Anyhow, all I do is build, and rather primitively compared to some folks like our own George Wilson.

Hey John-

Brings back memories.
One thing you might try on the guitar necks: we used to rig a heavy hypodermic needle to a steam pot via some 1/4" hose. The long needle is thread into a 1/16" hole drilled into the neck so as to get the tip well into the joint. We could usually find some spot to drill the could be covered after the repair such as under the heel plate. Give it some steam and time and the necks can be pulled loose by hand in many instances. I remember some real messes on the cheap ones... 1/4" gaps in joints etc.. We would clean up the dovetails and add wood to the cheeks to tighten up the joint before putting it all back together.

John Coloccia
09-25-2010, 9:23 PM
Hey John-

Brings back memories.
One thing you might try on the guitar necks: we used to rig a heavy hypodermic needle to a steam pot via some 1/4" hose. The long needle is thread into a 1/16" hole drilled into the neck so as to get the tip well into the joint. We could usually find some spot to drill the could be covered after the repair such as under the heel plate. Give it some steam and time and the necks can be pulled loose by hand in many instances. I remember some real messes on the cheap ones... 1/4" gaps in joints etc.. We would clean up the dovetails and add wood to the cheeks to tighten up the joint before putting it all back together.
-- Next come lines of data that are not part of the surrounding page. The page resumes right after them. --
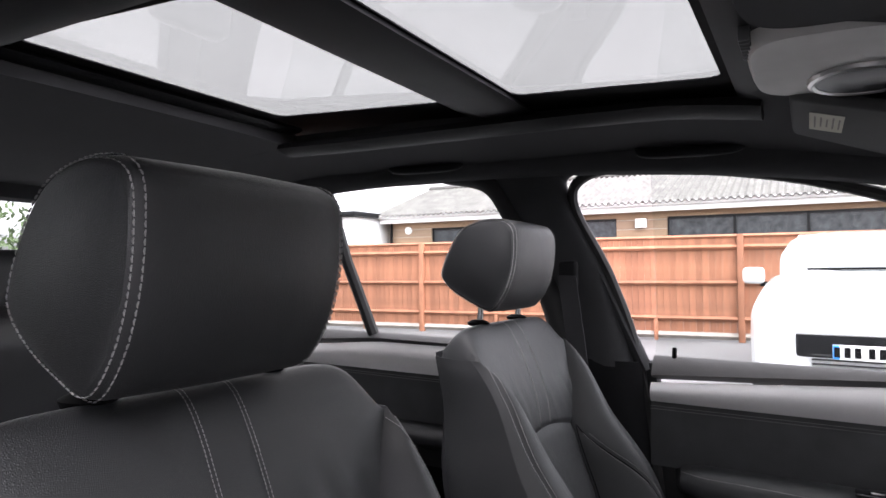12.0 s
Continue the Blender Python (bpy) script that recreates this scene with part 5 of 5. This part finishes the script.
# ---- seat belt buckles, belt ----
for nm, cx, dy, rz in (("seat_belt_buckle", 0.136, -0.507, 13),):
    bk = thing(nm, "red and black seat belt buckle beside the seat", "buckle", (cx, dy, 0.66))
    BM = pose(cx, dy, 0.703, -14, 4, rz)
    part("body", bx(0, 0, 0, 0.026, 0.052, 0.13, 0.006, 3, m=BM), HARD, bk)
    part("button", bx(0, 0.002, 0.066, 0.018, 0.044, 0.010, 0.004, 3, m=BM), BUCKLE_RED, bk, "red release button")
    part("stalk", bx(0, 0, -0.11, 0.02, 0.04, 0.10, 0.005, m=BM), DARK, bk)
pb = thing("seat_belt_buckle", "red and black seat belt buckle beside the seat", "buckle", (-0.13, -0.60, 0.62))
part("body", bx(-0.13, -0.60, 0.66, 0.026, 0.05, 0.12, 0.006, 3), HARD, pb)
part("button", bx(-0.13, -0.598, 0.722, 0.018, 0.042, 0.010, 0.004, 3), BUCKLE_RED, pb)
BELT = mk("belt_webbing", (0.045, 0.045, 0.048), 0.85, fine=900, bump=0.6)
for sg in (-1, 1):
    belt = thing("seat_belt", "dark grey seat belt webbing hanging from its anchor", "seat belt", (sg * 0.70, -0.80, 0.6))
    part("webbing", sheet(lambda u, v, sg=sg: (sg * (lin(v, [(0, 0.672), (0.5, 0.66), (1, 0.69)]) - 0.012 * u), lin(v, [(0, -0.83), (0.5, -0.775), (1, -0.70)]) + 0.046 * (u - 0.5) + (0.02 if sg > 0 else 0), lin(v, [(0, 1.305), (0.5, 0.98), (1, 0.55)])), 4, 24, 0.0015), BELT, belt)
    part("anchor", bx(sg * 0.682, -0.832, 1.308, 0.020, 0.046, 0.060, 0.009, 3), HARD, belt)
side_belt = thing("passenger_belt_tongue", "dark belt loop at the foot of the pillar", "seat belt", (-0.66, -0.66, 0.6))
part("webbing", sheet(lambda u, v: (-0.655 + 0.01 * u, -0.70 + 0.05 * u + 0.10 * v, 0.90 - 0.35 * v), 4, 10, 0.002), BELT, side_belt)

# ---- roof fittings ----
ohc = thing("overhead_console", "grey overhead lamp console", "lamp console", (0, -0.33, 1.56))
CREAM = mk("pale_grey_plastic", (0.56, 0.545, 0.52), 0.5, fine=600, bump=0.2)
def pod(cx, hw, mat, label):
    return part("shell", loft([[(cx + hw * k * math.copysign(abs(math.cos(q)) ** 0.45, math.cos(q)), -0.335 + 0.088 * k * math.copysign(abs(math.sin(q)) ** 0.6, math.sin(q)), z) for q in [2 * math.pi * i / 48 for i in range(48)]] for k, z in ((1.05, 1.625), (1.02, 1.590), (1.0, 1.572), (0.95, 1.563), (0.4, 1.560))]), mat, ohc, label)


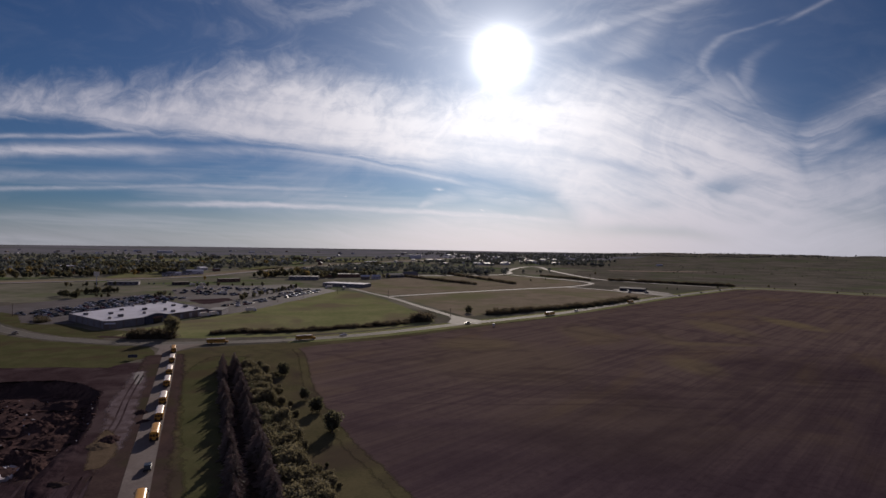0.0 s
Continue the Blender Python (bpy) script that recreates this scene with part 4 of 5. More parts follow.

The way this one was assembled from the looks of it (and this is a guess as I haven't removed the fretboard) was they clamped the neck where they wanted it with a couple of shims for the angle and a stop so it wouldn't move. Then they drilled through the neck from the top, and through the neck block, and inserted dowels. They they took it apart, slathered glue on it, and glued it all together with the dowels in place, and then glued on the fingerboard. It's not a dovetail or anything like that. It's a deep tenon like you'd find on a Les Paul, but they pinned it to the neck block! LOL.

I'm so happy I don't do repairs for a living. I would very rapidly come to DESPISE my time spent in the shop.